Nadler: DOJ Policy On Mueller Probe Evidence Could ‘Turn It Into A Cover-Up’


House Judiciary Committee Chairman Jerry Nadler (D-NY) on Sunday said that the Justice Department’s current practice of not indicting sitting presidents requires that the department release any evidence of crimes President Donald Trump has committed, even if he is not charged with a crime while in office per the practice.

Otherwise, Nadler told ABC “This Week” host George Stephanopoulos, “that turns it into a cover-up.”

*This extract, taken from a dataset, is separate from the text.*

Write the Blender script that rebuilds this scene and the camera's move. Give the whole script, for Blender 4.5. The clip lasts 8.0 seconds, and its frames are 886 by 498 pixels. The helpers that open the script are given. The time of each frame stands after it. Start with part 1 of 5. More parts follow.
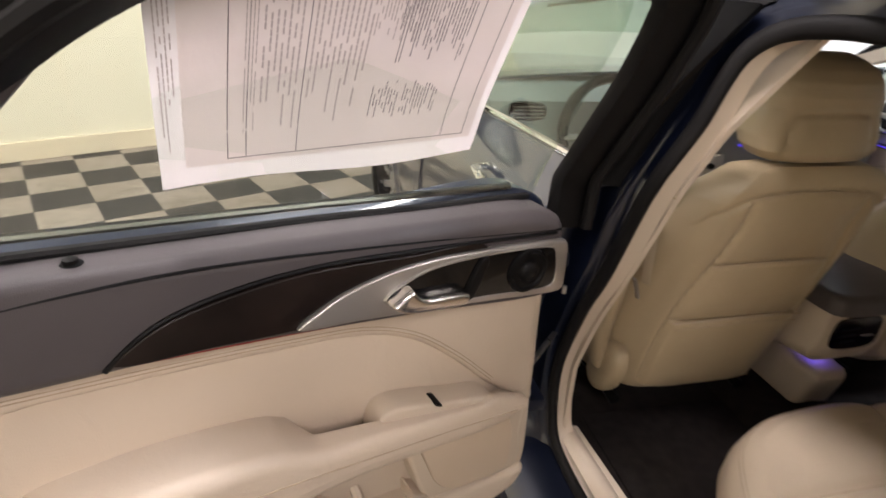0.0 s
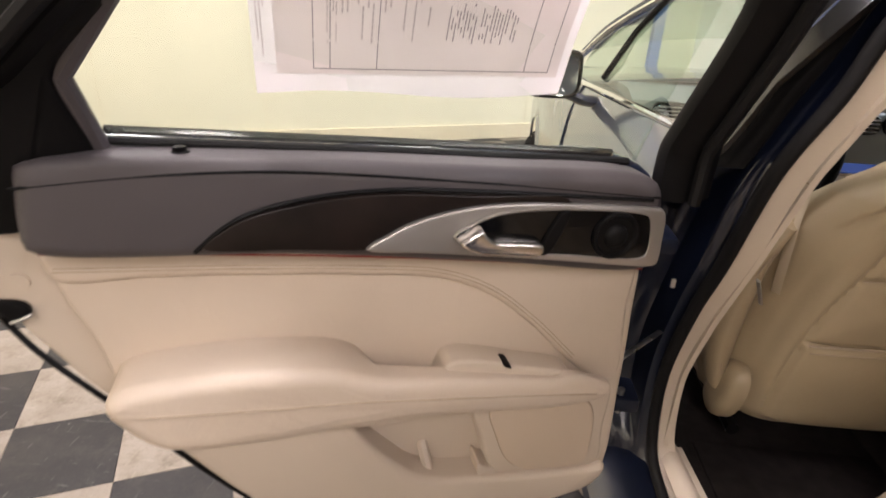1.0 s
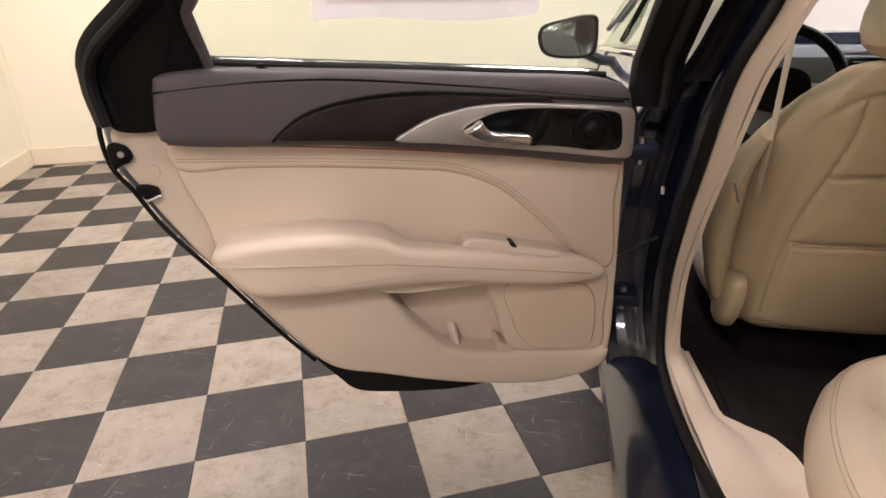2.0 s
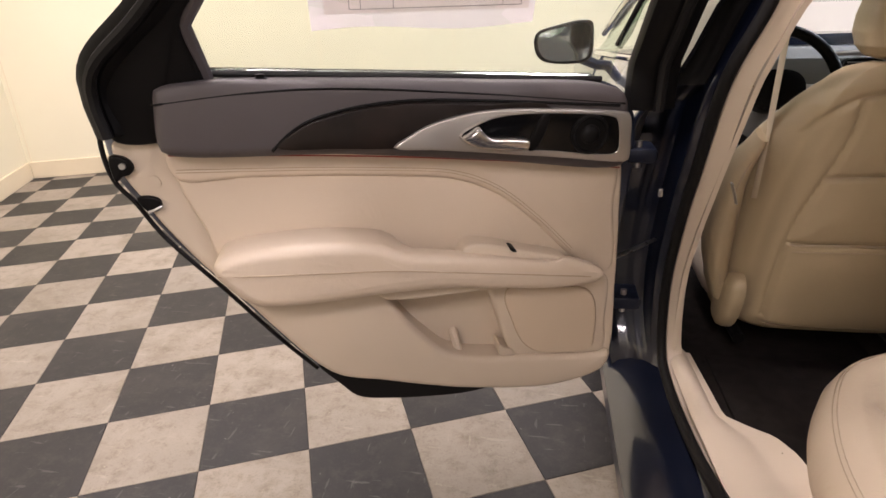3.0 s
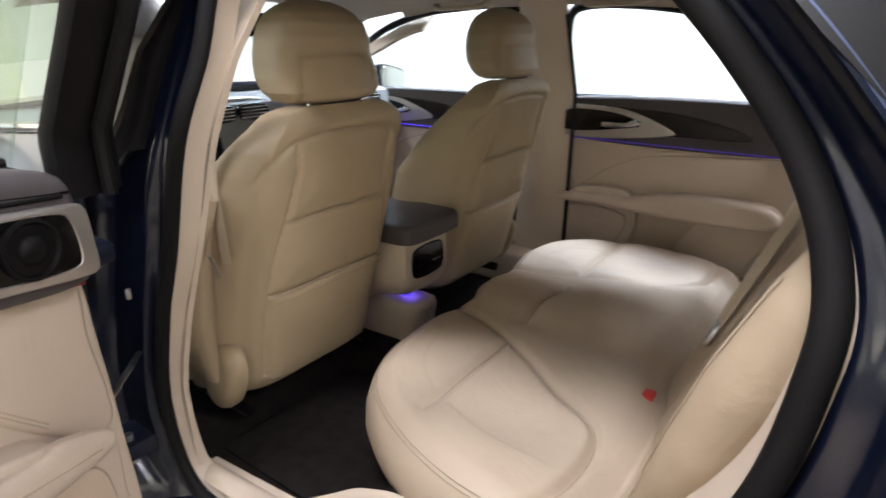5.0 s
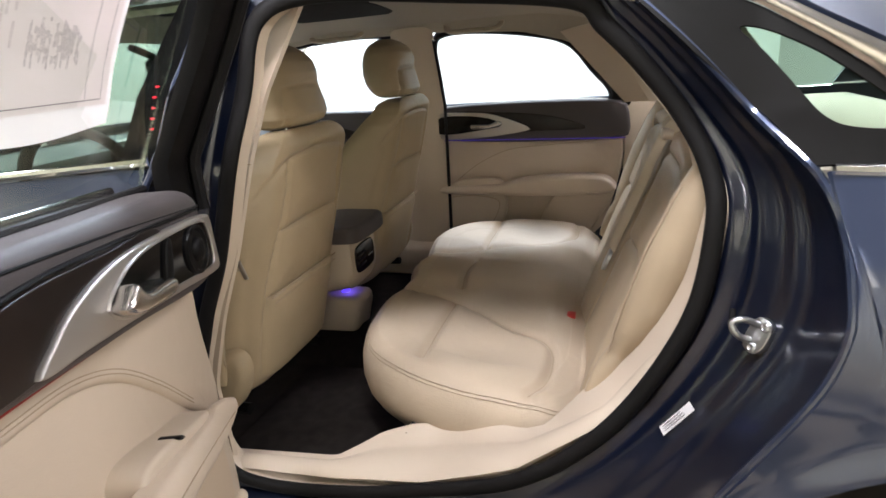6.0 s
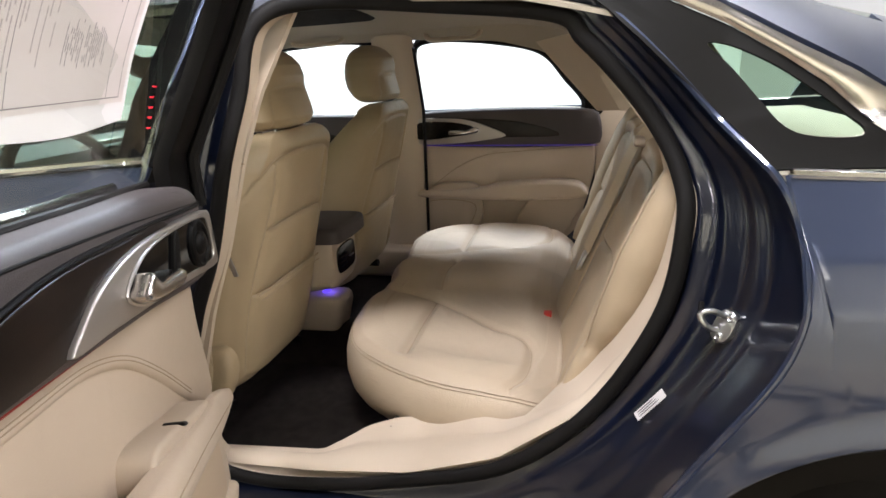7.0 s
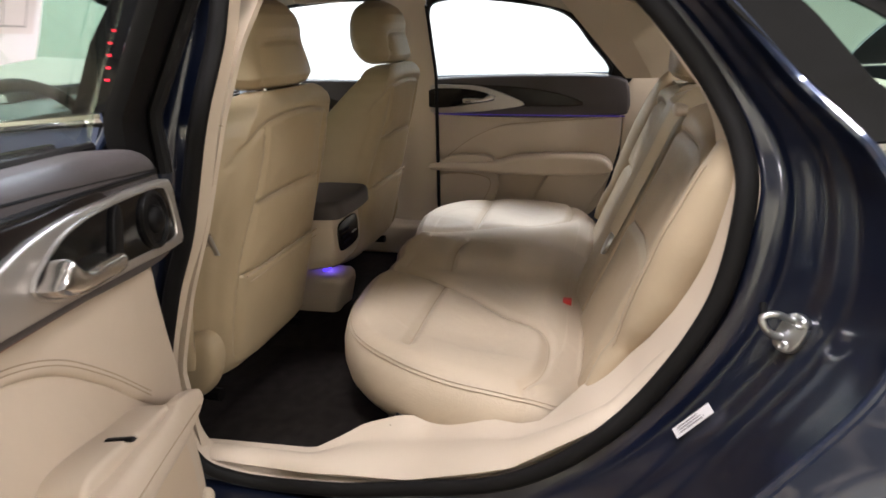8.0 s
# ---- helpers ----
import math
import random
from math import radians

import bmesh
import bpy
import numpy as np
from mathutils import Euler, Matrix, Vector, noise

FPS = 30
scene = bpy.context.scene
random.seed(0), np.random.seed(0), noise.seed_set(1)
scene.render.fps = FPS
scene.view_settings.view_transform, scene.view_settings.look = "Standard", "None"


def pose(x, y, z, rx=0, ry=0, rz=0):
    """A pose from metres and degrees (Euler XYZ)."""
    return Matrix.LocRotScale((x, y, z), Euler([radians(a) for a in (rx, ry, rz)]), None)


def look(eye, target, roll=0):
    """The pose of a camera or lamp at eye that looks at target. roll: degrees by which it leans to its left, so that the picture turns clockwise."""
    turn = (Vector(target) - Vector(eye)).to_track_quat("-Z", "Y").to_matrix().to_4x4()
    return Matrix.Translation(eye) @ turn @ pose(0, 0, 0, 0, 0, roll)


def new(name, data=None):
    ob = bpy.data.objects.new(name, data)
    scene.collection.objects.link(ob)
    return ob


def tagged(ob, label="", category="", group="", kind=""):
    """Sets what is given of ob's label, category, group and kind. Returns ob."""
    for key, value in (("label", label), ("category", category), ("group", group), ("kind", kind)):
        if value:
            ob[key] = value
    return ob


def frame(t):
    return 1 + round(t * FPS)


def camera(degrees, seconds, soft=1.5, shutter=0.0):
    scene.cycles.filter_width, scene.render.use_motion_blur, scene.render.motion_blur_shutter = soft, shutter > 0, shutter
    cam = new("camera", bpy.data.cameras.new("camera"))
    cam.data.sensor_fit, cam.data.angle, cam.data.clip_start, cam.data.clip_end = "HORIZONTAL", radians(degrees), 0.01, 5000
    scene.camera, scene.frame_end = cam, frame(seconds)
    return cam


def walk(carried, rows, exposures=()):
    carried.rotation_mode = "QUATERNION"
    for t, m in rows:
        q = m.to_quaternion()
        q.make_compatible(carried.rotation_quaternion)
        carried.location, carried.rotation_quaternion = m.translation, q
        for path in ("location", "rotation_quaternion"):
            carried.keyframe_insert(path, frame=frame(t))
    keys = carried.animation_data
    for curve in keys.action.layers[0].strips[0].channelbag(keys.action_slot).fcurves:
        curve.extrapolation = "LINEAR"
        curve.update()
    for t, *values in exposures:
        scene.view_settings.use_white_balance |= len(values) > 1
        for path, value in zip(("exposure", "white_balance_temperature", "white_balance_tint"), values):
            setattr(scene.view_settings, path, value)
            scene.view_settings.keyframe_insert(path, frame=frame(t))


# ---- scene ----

Referring to recent comments from Deputy Attorney General Rod Rosenstein — who said recently, “If we aren’t prepared to prove our case beyond a reasonable doubt in court, then we have no business making allegations against American citizens” — Nadler referenced the DOJ’s Office of Legal Counsel opinion that sitting presidents can’t be indicted.

Rosenstein and Attorney General William Barr, Nadler said “went much further,” than asserting that they would not release evidence if there’s no evidence that Trump committed a crime.

“What they’re saying is, a president cannot be indicted. No matter how much evidence, a president cannot be indicted. And if you then say, because the president cannot be indicted, you’re not going to give the evidence of his crimes, if any, to the public, you’re saying the president cannot be held accountable.”

In that case, Nadler said, “we will subpoena, we will do whatever we have to do.”

Nadler joins House Intelligence Committee Chairman Adam Schiff (D-CA) in criticizing Rosenstein’s remarks.